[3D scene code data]
=-=-=-=-=

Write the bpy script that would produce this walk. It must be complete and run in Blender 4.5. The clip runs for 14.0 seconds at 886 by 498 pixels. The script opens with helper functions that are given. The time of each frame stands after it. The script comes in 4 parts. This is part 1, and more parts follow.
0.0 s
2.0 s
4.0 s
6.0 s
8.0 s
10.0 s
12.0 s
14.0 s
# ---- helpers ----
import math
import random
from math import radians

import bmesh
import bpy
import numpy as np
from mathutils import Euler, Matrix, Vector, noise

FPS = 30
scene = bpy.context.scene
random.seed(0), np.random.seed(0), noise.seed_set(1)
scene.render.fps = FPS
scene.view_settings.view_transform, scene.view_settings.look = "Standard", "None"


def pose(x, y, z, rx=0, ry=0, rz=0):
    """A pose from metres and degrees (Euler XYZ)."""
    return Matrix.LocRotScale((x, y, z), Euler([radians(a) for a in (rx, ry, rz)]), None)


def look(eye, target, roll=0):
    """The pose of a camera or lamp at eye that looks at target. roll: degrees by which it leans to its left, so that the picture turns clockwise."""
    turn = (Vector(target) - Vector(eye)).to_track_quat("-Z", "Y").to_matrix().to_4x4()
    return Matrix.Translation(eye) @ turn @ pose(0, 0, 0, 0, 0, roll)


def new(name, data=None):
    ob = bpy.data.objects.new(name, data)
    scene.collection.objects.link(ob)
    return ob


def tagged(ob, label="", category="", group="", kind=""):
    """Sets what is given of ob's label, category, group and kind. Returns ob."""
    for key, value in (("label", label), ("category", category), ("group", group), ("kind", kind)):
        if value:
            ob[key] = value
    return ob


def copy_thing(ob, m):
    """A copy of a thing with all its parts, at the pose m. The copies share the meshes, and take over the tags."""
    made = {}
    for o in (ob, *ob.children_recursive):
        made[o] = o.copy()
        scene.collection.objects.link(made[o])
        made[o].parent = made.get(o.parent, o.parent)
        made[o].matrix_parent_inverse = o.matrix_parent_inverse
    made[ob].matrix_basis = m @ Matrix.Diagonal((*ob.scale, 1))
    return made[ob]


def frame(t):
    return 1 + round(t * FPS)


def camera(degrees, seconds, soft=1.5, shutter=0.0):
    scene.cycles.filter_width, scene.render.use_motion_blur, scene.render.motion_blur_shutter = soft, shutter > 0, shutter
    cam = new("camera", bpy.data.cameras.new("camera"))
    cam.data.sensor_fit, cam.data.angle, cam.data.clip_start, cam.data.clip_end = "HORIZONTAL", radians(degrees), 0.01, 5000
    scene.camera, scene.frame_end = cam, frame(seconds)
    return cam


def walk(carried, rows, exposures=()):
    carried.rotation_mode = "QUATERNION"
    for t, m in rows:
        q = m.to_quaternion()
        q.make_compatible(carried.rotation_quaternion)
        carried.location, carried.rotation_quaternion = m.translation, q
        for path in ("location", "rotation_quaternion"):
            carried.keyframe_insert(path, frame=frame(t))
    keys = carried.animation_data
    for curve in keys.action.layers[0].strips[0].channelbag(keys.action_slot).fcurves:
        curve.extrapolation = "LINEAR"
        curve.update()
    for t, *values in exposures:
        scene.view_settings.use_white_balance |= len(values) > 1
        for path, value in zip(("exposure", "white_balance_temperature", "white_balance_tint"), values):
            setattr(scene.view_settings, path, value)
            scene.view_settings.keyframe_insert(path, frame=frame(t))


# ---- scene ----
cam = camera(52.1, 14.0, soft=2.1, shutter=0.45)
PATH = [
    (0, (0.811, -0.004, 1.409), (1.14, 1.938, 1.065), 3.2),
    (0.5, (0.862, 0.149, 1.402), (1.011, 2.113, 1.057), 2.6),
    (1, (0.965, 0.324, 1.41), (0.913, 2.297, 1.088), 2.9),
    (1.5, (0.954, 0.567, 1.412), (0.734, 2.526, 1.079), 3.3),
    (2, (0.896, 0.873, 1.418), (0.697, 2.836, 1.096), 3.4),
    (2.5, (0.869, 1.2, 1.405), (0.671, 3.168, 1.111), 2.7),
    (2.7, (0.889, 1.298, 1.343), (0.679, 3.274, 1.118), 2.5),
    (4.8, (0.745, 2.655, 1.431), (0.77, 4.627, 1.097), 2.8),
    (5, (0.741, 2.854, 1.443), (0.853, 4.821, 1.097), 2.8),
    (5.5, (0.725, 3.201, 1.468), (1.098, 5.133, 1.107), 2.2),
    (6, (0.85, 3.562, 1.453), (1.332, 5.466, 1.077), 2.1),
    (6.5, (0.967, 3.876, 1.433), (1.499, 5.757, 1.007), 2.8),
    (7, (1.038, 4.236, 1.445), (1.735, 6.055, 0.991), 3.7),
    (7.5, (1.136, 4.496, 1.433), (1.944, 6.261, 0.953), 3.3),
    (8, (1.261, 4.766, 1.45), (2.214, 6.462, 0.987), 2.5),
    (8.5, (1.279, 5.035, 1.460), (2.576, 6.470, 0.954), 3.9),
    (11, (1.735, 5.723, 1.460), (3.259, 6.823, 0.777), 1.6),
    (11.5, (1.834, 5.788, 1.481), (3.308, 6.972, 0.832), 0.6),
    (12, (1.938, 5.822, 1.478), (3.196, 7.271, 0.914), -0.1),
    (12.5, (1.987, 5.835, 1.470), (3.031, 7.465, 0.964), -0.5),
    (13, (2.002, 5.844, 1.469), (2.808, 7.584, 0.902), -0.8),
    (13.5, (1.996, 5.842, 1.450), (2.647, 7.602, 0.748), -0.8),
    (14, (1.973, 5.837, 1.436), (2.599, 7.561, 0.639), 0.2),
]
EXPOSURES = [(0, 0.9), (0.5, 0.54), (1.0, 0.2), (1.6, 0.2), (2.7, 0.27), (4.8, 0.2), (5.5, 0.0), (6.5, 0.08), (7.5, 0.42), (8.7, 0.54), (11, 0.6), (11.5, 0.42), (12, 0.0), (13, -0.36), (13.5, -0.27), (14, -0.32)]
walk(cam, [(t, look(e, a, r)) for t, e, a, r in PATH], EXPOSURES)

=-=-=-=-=

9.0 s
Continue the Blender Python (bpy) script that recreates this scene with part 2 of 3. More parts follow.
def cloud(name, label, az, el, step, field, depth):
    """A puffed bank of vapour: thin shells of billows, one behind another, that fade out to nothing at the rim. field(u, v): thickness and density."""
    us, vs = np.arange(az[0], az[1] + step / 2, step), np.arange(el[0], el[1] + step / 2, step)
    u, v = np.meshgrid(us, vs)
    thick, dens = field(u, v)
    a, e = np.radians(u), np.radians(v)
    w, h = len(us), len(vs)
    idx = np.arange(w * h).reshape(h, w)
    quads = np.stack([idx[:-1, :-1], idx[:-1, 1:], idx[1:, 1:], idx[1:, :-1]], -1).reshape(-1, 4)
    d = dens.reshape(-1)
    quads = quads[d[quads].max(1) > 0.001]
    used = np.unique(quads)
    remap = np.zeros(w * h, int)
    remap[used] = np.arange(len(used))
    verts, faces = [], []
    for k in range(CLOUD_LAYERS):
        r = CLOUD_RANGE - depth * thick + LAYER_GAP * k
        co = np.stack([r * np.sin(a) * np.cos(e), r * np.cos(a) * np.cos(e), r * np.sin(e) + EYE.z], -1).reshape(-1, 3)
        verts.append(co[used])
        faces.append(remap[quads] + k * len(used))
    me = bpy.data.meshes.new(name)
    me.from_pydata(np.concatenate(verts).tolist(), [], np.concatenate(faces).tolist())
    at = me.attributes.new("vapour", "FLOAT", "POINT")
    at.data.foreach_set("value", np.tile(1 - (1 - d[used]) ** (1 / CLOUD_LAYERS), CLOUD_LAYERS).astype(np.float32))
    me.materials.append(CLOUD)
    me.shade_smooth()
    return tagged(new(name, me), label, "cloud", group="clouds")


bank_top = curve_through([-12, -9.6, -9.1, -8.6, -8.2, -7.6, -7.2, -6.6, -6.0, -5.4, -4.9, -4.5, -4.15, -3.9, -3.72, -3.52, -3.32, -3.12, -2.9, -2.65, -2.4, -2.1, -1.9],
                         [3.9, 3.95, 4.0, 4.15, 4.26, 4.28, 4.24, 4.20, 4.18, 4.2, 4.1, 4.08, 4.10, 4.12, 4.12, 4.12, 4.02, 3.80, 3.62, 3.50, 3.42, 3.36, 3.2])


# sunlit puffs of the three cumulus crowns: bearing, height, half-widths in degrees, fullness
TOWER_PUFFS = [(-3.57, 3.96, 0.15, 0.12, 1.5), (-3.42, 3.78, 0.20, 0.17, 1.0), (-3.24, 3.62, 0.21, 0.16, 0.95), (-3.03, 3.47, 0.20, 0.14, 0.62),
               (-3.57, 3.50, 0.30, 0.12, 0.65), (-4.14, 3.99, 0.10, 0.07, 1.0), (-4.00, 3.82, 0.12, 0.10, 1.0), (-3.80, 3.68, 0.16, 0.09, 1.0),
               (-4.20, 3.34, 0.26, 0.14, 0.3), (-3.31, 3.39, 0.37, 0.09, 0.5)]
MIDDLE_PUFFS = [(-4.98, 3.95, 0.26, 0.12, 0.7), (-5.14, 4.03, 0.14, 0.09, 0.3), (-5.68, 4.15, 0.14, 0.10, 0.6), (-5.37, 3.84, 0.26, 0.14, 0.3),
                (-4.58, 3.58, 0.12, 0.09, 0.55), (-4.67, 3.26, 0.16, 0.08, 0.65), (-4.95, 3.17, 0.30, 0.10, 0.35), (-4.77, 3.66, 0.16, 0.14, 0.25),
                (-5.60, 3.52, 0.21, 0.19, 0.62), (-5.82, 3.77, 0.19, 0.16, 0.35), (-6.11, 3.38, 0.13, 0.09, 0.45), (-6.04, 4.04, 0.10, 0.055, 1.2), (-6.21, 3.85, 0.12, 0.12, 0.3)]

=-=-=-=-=

Transcribe word for word the lines from the one holding "for curve in" through the one holding "scene.view_settings.keyframe_insert(path, frame=frame(t))". Include both, and add nothing.

    for curve in keys.action.layers[0].strips[0].channelbag(keys.action_slot).fcurves:
        curve.extrapolation = "LINEAR"
        curve.update()
    for t, *values in exposures:
        scene.view_settings.use_white_balance |= len(values) > 1
        for path, value in zip(("exposure", "white_balance_temperature", "white_balance_tint"), values):
            setattr(scene.view_settings, path, value)
            scene.view_settings.keyframe_insert(path, frame=frame(t))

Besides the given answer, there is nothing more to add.